とT。 やはりな。 同じ物喰ってるから俺だけおかしくなるのは不公平だ。 ようこそこっちの世界へ。 しかし、Tは吐いたりはしていないらしく、症状も軽めである。 まあそのうち追いついてくるだろう。 俺についてこい。

俺様の体調はと言えば、最強に悪い。 下痢も不安だが、それ以上に気持ちが悪い。 こんな短い旅行のまだ半分なのにまいったぜ。

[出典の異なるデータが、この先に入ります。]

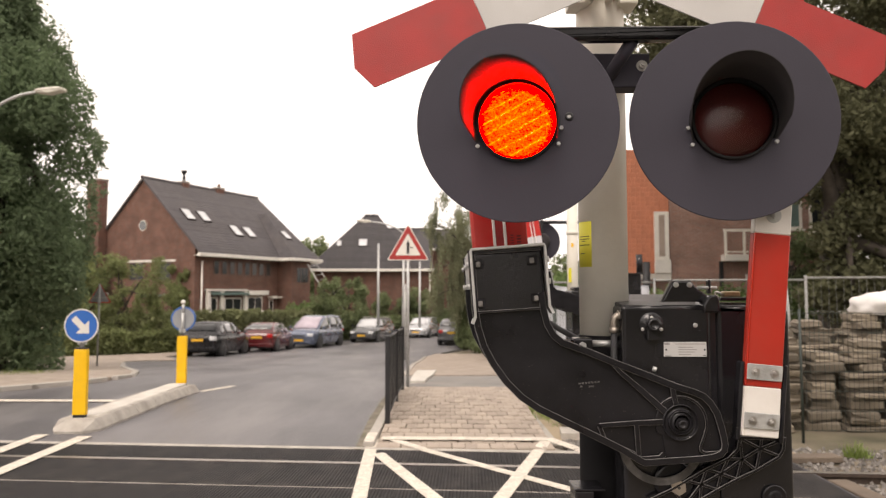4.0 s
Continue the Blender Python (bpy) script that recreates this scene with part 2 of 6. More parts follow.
M["sign_back"] = surface("sign_back", (0.33, 0.34, 0.35), 0.5, 0.4, vary=0.1, bump=0.05)
M["yellow_label"] = surface("yellow_label", (0.75, 0.68, 0.05), 0.5, vary=0.06, bump=0.02)
M["ink"] = surface("ink", (0.03, 0.03, 0.03), 0.6, vary=0.1, bump=0)
M["brick_dark"] = bricked("brick_dark", (0.166, 0.070, 0.046), (0.116, 0.050, 0.035), (0.15, 0.105, 0.085))
M["brick_brown"] = bricked("brick_brown", (0.30, 0.150, 0.112), (0.212, 0.112, 0.086), (0.31, 0.245, 0.205))
M["roof_tile"] = surface("roof_tile", (0.075, 0.068, 0.072), 0.75, vary=0.25, scale=2, bump=0.5, grain=20, dirt=(0.11, 0.095, 0.085), dirt_amount=0.5, dirt_scale=0.7, random_ob=0.2)
M["roof_tile_dark"] = surface("roof_tile_dark", (0.050, 0.046, 0.049), 0.75, vary=0.25, scale=2, bump=0.5, grain=20, dirt=(0.072, 0.064, 0.058), dirt_amount=0.5, dirt_scale=0.7, random_ob=0.2)
M["roof_orange"] = surface("roof_orange", (0.42, 0.15, 0.07), 0.8, vary=0.25, scale=2, bump=0.5, grain=12)
M["white_wood"] = surface("white_wood", (0.74, 0.71, 0.65), 0.55, vary=0.06, bump=0.05, dirt=(0.5, 0.46, 0.4), dirt_amount=0.3)
M["brown_wood"] = surface("brown_wood", (0.10, 0.06, 0.045), 0.6, vary=0.15, bump=0.05)
M["dark_glass"] = surface("dark_glass", (0.018, 0.02, 0.022), 0.10, vary=0.3, scale=1.5, bump=0, spec=0.4)
# pale base colours stand in for the sky mirrored in panes
M["sky_glass"] = surface("sky_glass", (0.55, 0.56, 0.57), 0.12, vary=0.1, scale=1, bump=0, spec=0.8)
M["lilac_sky_glass"] = surface("lilac_sky_glass", (0.42, 0.36, 0.41), 0.15, vary=0.15, scale=2, bump=0, spec=0.6)
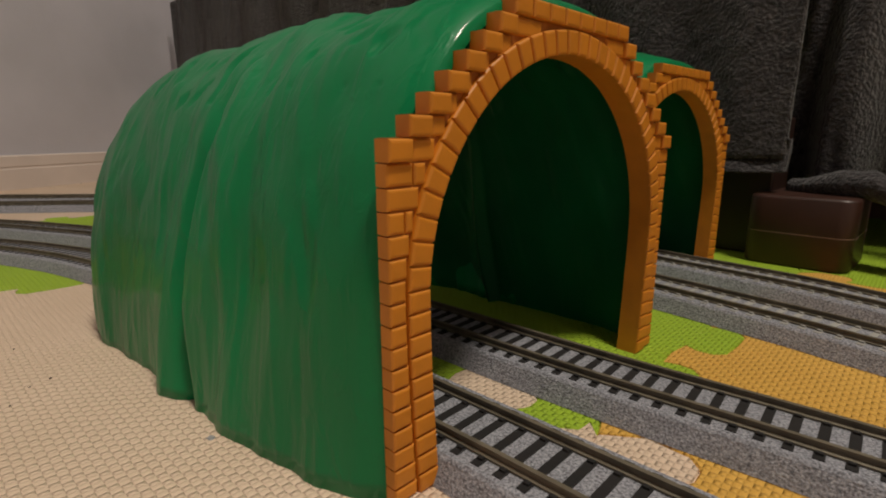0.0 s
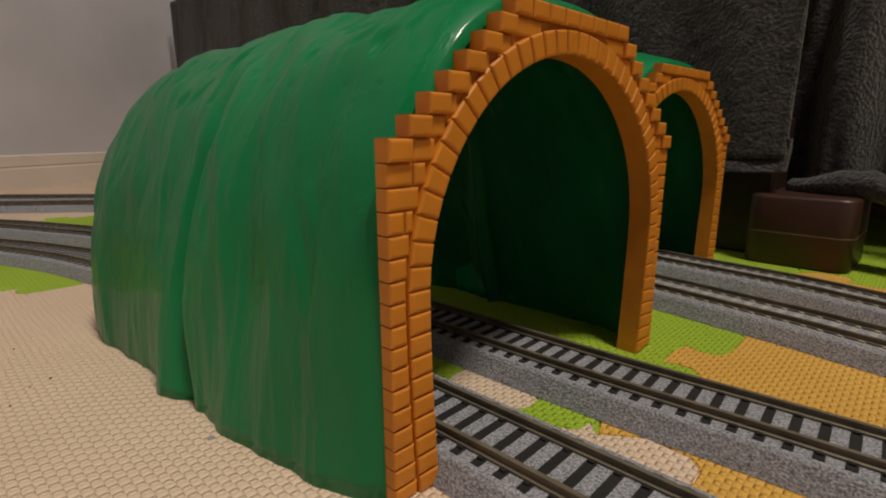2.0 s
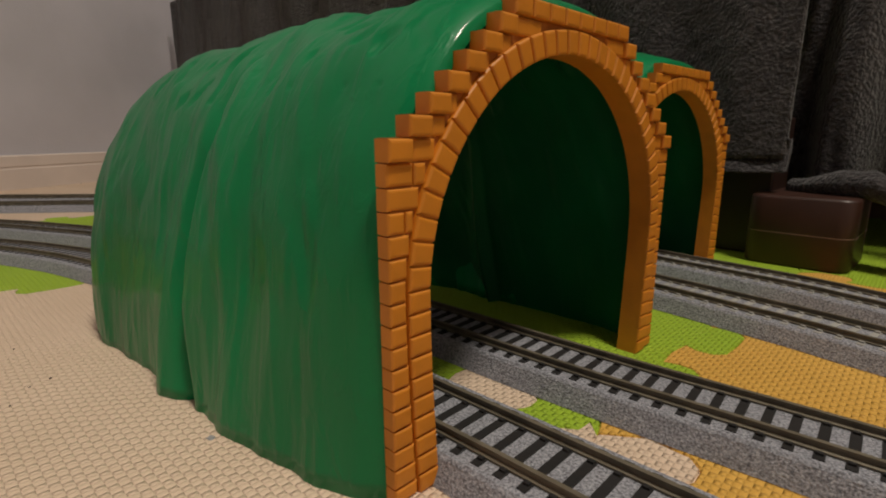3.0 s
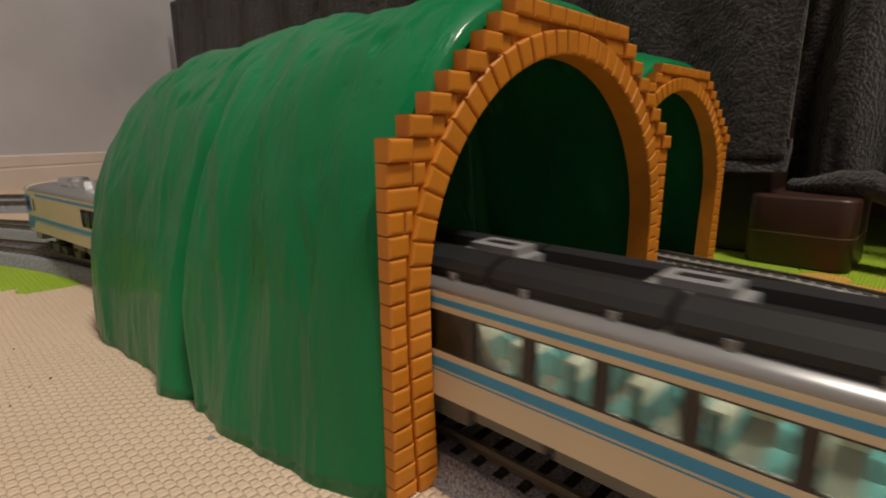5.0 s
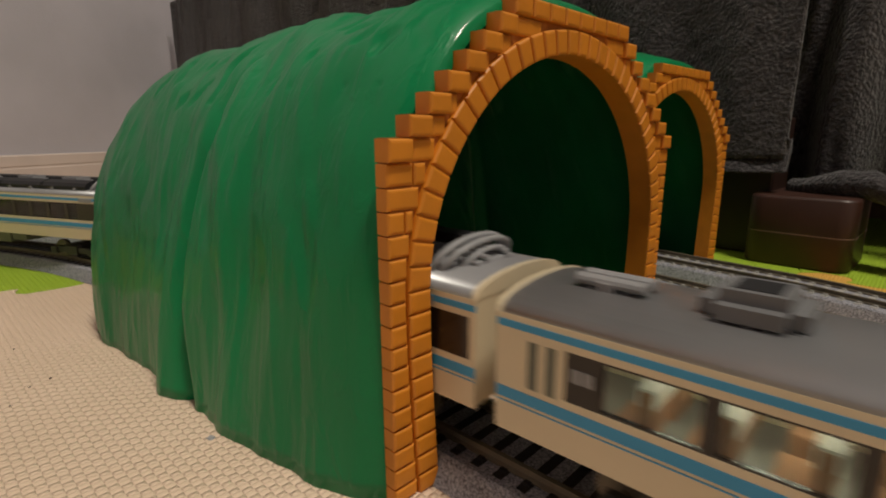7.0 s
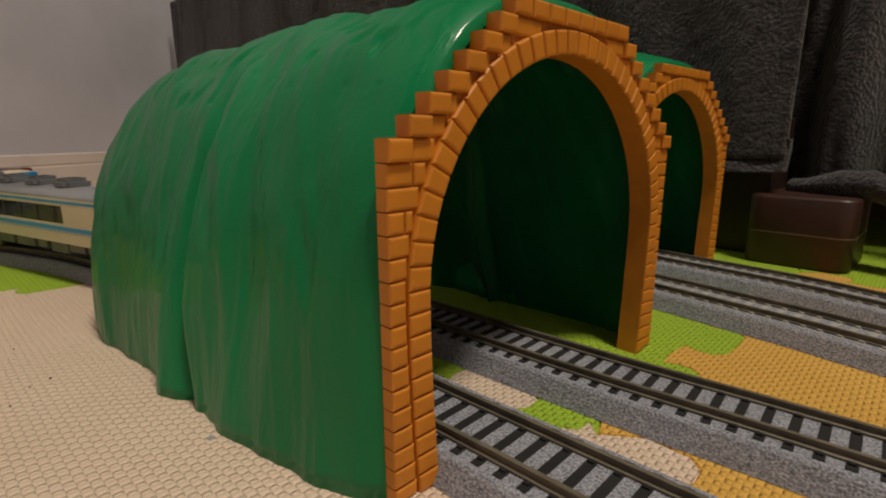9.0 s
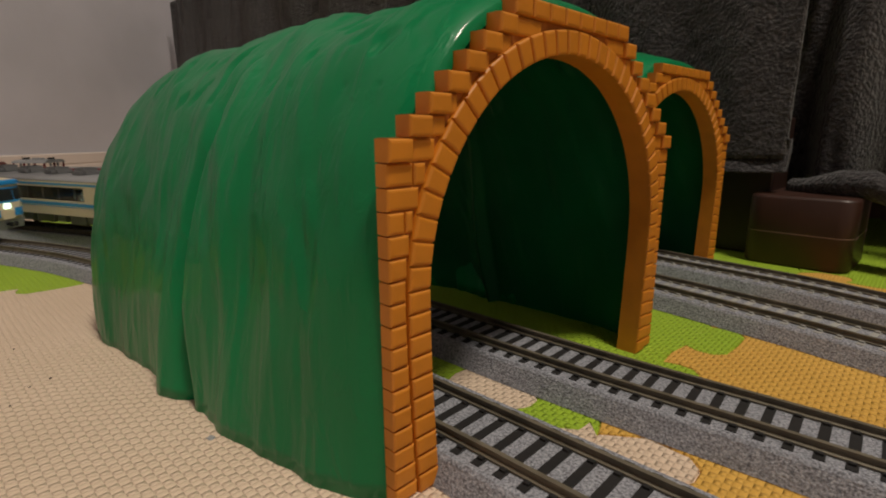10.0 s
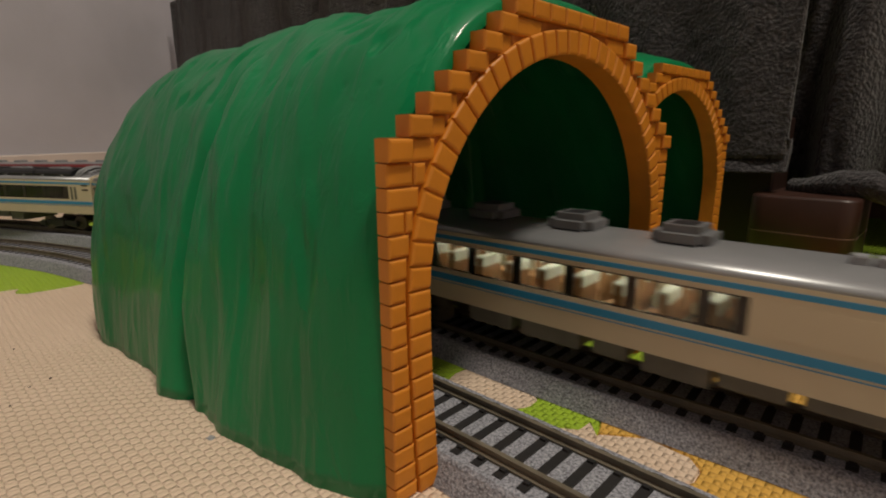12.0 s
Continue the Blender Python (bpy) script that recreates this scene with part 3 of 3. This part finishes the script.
    while x < 46:
        w = random.uniform(9, 19)
        d = random.uniform(3.2, 4.8)
        part("equipment_box", boxes((x, x + w, -13.5, 13.5, 10.6 - d * 1.75, 10.9), bevel=0.5), M_UNDER, car)
        x += w + random.uniform(1.2, 4)
    for s in (-78, 78):
        bogie(car, s)
    for e in ((-1,) if cab else (-1, 1)):
        part("coupler", boxes((e * h - 3 if e < 0 else h - 1, e * h + 1 if e < 0 else h + 3, -1.4, 1.4, 6.5, 9.2)), M_BLACK, car)
    if cab:
        x0 = h - 9
        bm = bmesh.new()
        rows = []
        for z in (10.5, 16, 22, 26, 30, 34, 38, 39.3, 40.4, 41.3, 42.2, 42.8):
            rows.append([bm.verts.new((x0 + p[0], p[1], p[2])) for p in (nose_point(-90 + 6 * i, z) for i in range(31))])
        grid_faces(bm, rows)
        bm.faces.new(rows[-1])
        bm.faces.new(rows[0][::-1])
        part("cab_nose", bm, M_CREAM, car, "rounded cream cab front", smooth=True)
        bm = bmesh.new()
        prism(bm, [(a, b) for a, b in ((-HW * w, z + 0.05) for z, w in SECT)] + [(HW * w, z + 0.05) for z, w in SECT[::-1][1:]], "x", x0 - 2, x0 + 0.2)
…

軽めに朝食を済ませた後、荷物をまとめて旅立ちのためエレベータに乗る。 俺達二人の他に、このホテルの従業員インド人も一人乗り合わせていた。 彼は他の授業員と何かベラベラ話した後、ガショガショとボタンを連打。 『なんかエレベータの動きがおかしいようだな・・・』と、ボーっとしながら考えていると、エレベータ途中で止まる。 ・・・なんか俺をイジメるために、わざとやってんじゃないだろうか?

従業員インド人はちょっとあわてた様子で、さらにボタンをガショガショ連打。 しかしそんな事では直りはせずに、あきらめてこっち向かって照れ笑い。
Tは、

 「おーう、いっつはっぷにんぐぅ」

とかのんきにインド人とコンタクトを取っていたが、俺様は冗談でなくマジ吐きそう。
永遠にも思える長い時間(でも実時間はたぶん10分)を密室でインド人と呑気日本人に囲まれて過ごし、解放された時はもうグッタリである。 イヤ、朝起きたときからグッタリだが。

ホテルをでるとヤケクソ気味に晴れている。 今日も暑くなりそうだ。
待っていたダーラムさんと車に乗り込み、次なる観光地アーグラーに向かうため出発。 下痢日本人二人を乗せた車はひた走る。